Grouping Problems in 1st Grade
My wife (Josie) was showing me the work she is doing with her first grade students in math. They are talking about grouping tens and ones, ultimately looking to explore place value. Her activity was to have students imagine situations involving collecting groups of items, and then looking at the mathematical structure behind those groups. One wrote about how a thief had a container that could only carry 10 ice cream cones at a time, which meant that he had to leave some of the ice cream cones he was stealing from a house behind. Another talked about the Grinch stealing twenty Christmas trees at a time from a forest that had 255.
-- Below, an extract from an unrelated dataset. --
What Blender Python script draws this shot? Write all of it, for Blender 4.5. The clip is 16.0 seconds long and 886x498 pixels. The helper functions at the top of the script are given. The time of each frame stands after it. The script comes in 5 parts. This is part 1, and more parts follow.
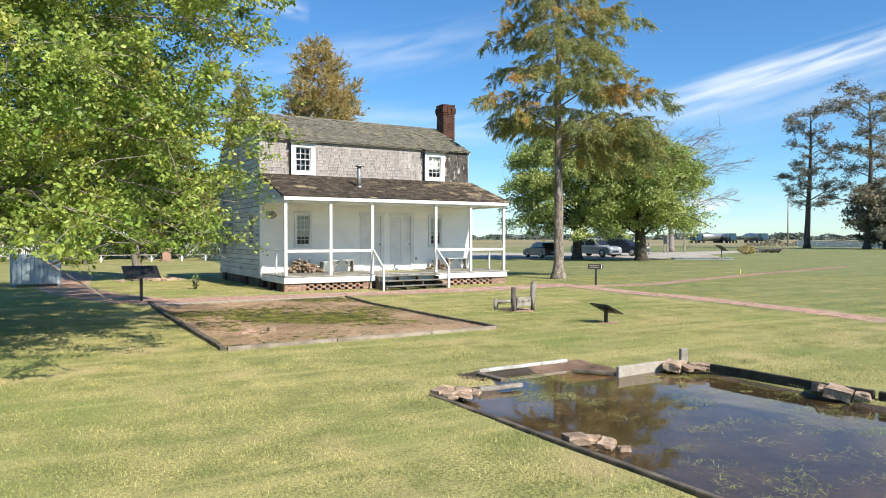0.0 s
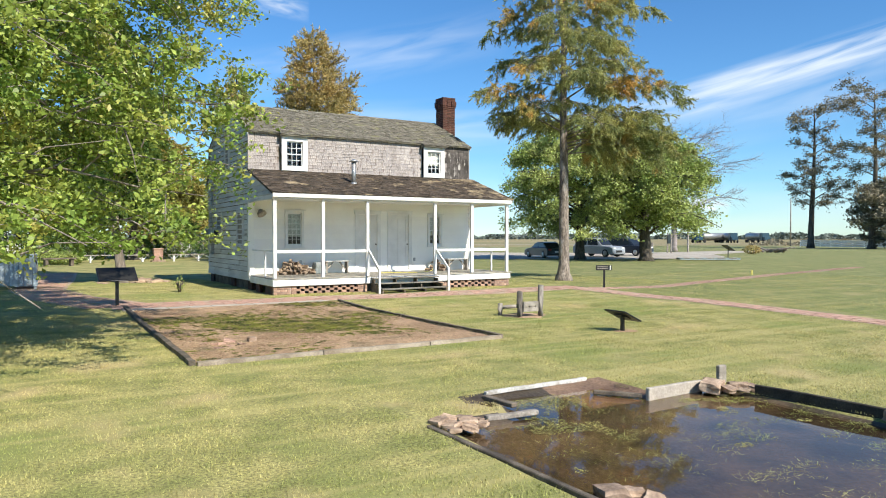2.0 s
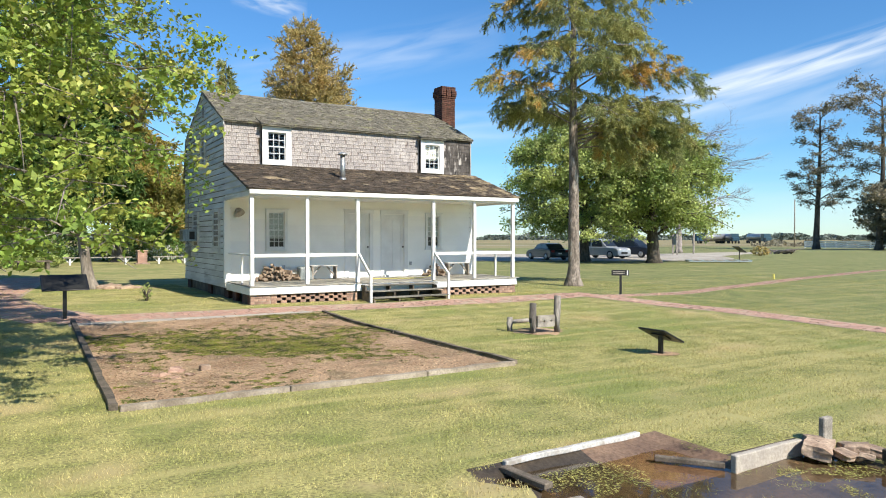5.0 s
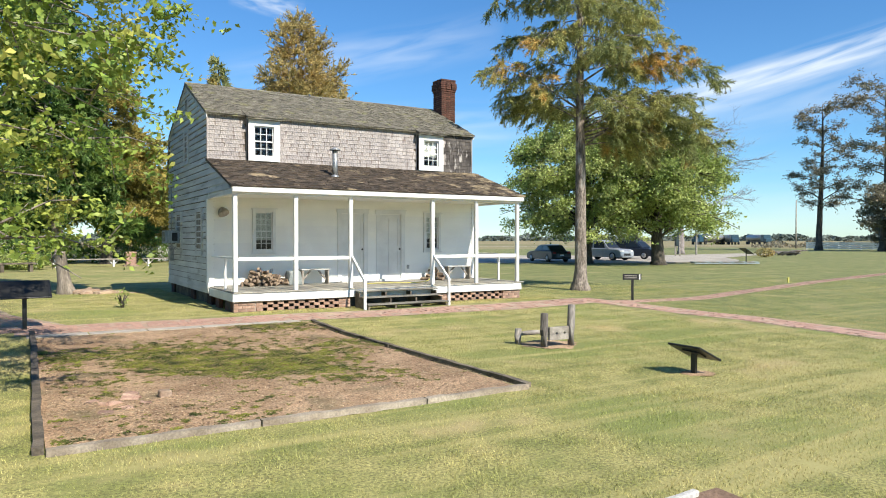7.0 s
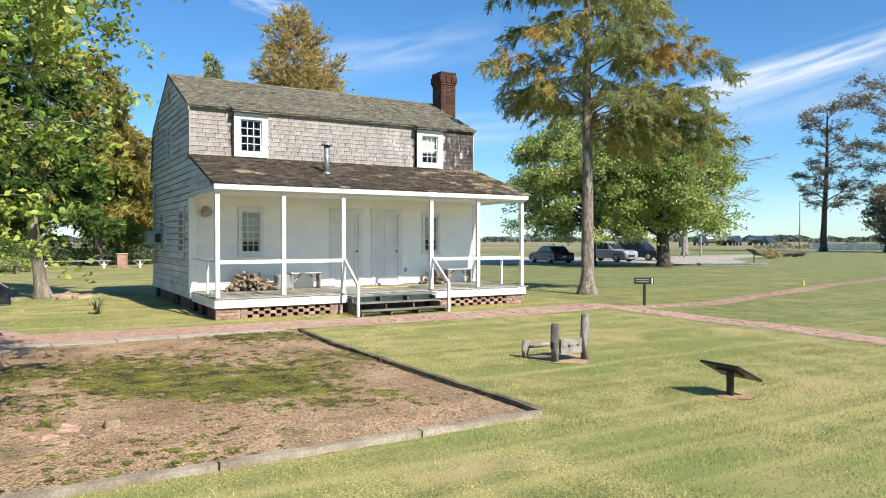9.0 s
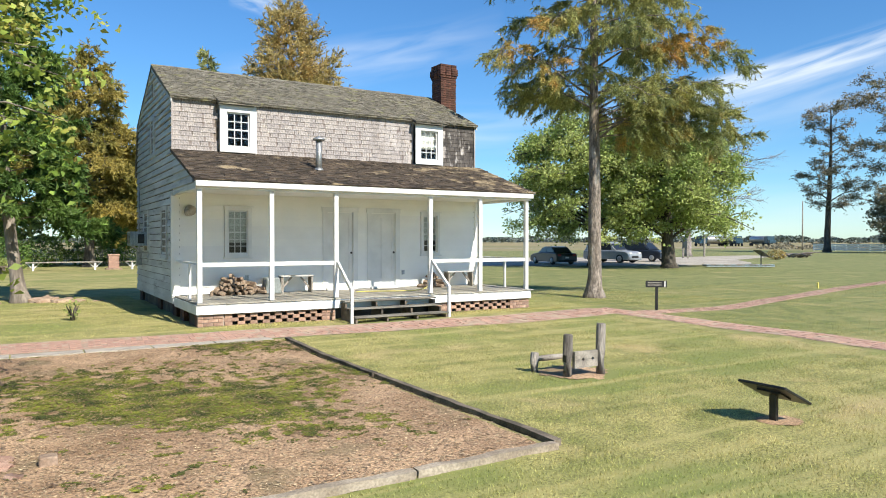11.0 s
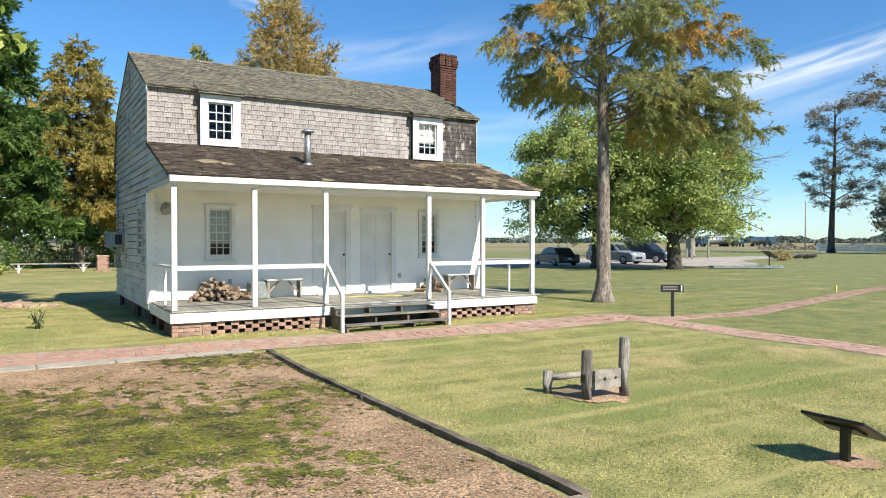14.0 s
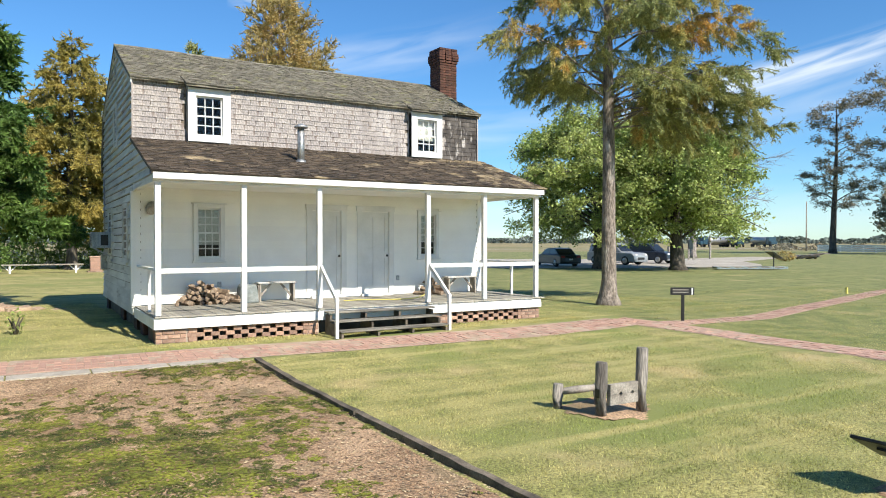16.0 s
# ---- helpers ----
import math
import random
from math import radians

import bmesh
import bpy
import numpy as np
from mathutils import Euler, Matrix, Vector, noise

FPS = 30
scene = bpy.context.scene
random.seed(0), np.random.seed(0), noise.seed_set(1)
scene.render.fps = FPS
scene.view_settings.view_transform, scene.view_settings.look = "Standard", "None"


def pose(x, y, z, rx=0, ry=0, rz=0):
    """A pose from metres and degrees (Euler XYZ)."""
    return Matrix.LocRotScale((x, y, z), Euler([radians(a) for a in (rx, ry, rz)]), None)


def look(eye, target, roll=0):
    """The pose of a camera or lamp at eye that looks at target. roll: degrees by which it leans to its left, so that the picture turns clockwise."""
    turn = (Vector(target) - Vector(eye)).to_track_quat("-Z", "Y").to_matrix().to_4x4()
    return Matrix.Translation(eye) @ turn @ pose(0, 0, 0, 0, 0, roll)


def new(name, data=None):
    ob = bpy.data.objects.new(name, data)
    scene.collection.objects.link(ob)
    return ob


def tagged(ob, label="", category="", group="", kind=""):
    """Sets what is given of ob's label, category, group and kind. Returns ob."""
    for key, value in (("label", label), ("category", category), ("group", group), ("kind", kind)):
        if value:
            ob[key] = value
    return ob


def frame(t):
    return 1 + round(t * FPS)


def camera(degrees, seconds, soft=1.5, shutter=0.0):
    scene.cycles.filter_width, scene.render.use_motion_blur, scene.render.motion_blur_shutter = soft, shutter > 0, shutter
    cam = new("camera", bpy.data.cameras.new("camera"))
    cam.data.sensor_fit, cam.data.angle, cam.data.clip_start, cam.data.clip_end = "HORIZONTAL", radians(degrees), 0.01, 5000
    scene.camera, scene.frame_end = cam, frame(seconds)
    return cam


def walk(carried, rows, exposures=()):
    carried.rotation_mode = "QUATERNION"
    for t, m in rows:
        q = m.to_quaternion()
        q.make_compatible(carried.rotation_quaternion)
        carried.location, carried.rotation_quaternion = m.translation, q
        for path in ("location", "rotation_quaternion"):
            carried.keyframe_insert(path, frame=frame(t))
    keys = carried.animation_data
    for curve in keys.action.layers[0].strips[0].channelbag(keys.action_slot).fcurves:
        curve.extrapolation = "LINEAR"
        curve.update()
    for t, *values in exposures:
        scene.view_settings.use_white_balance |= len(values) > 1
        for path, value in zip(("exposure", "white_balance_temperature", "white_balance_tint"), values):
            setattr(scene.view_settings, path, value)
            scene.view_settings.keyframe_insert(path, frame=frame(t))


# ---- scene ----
cam = camera(64.3, 16.0, 1.0)
PATH = [
    (0, (-7.026, -21.77, 1.853), (-6.008, -20.049, 1.821), 0.0),
    (1, (-6.708, -21.193, 1.856), (-5.688, -19.473, 1.823), 0.0),
    (2, (-6.31, -20.545, 1.851), (-5.291, -18.825, 1.818), 0.0),
    (3, (-5.915, -19.836, 1.866), (-4.893, -18.117, 1.834), 0.1),
    (4, (-5.477, -19.135, 1.877), (-4.457, -17.415, 1.845), 0.0),
    (6.5, (-4.564, -17.439, 1.907), (-3.536, -15.724, 1.878), 0.0),
    (7.5, (-4.189, -16.859, 1.918), (-3.162, -15.144, 1.89), 0.0),
    (9, (-3.687, -16.038, 1.925), (-2.66, -14.322, 1.899), 0.0),
    (11.5, (-2.962, -14.837, 1.934), (-1.935, -13.121, 1.91), -0.0),
    (12.5, (-2.72, -14.442, 1.938), (-1.693, -12.726, 1.915), 0.0),
    (14, (-2.401, -13.895, 1.941), (-1.373, -12.18, 1.918), 0.0),
    (16, (-2.028, -13.241, 1.952), (-0.998, -11.527, 1.93), 0.0),
]
walk(cam, [(t, look(eye, target, roll)) for t, eye, target, roll in PATH])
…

There are two things that I really like about the approach. One is that it doesn’t do the common backwards approach I have seen in elementary math programs where the math problem comes first. It seems off to asking students to add 3 + 4 = 7, and then ‘make up a story problem’ that matches this abstract idea. Here, the students are coming up with problems that matter to them, and creating organization (groups) that make sense to them. Going from abstract to concrete works marginally well at best at the high school level for developing understanding, let alone for six and seven year olds that are wrapping their heads around abstract ideas like place value.
I also really like that Josie didn’t push the students to consider only even groupings. (255 trees into groups of 20? There’s a remainder. THERE’S A REMAINDER!) Word problems are often contrived to have even numbers only to make them ‘easier to understand’ and consequently even less real world. I just thought it was neat to see that she is making her students manage that messiness from the beginning.
This is clearly different from the higher level courses that I usually concern myself with in high school, but the idea still transfers well, regardless of the level. It’s always great to see things being done right by the younger students as well.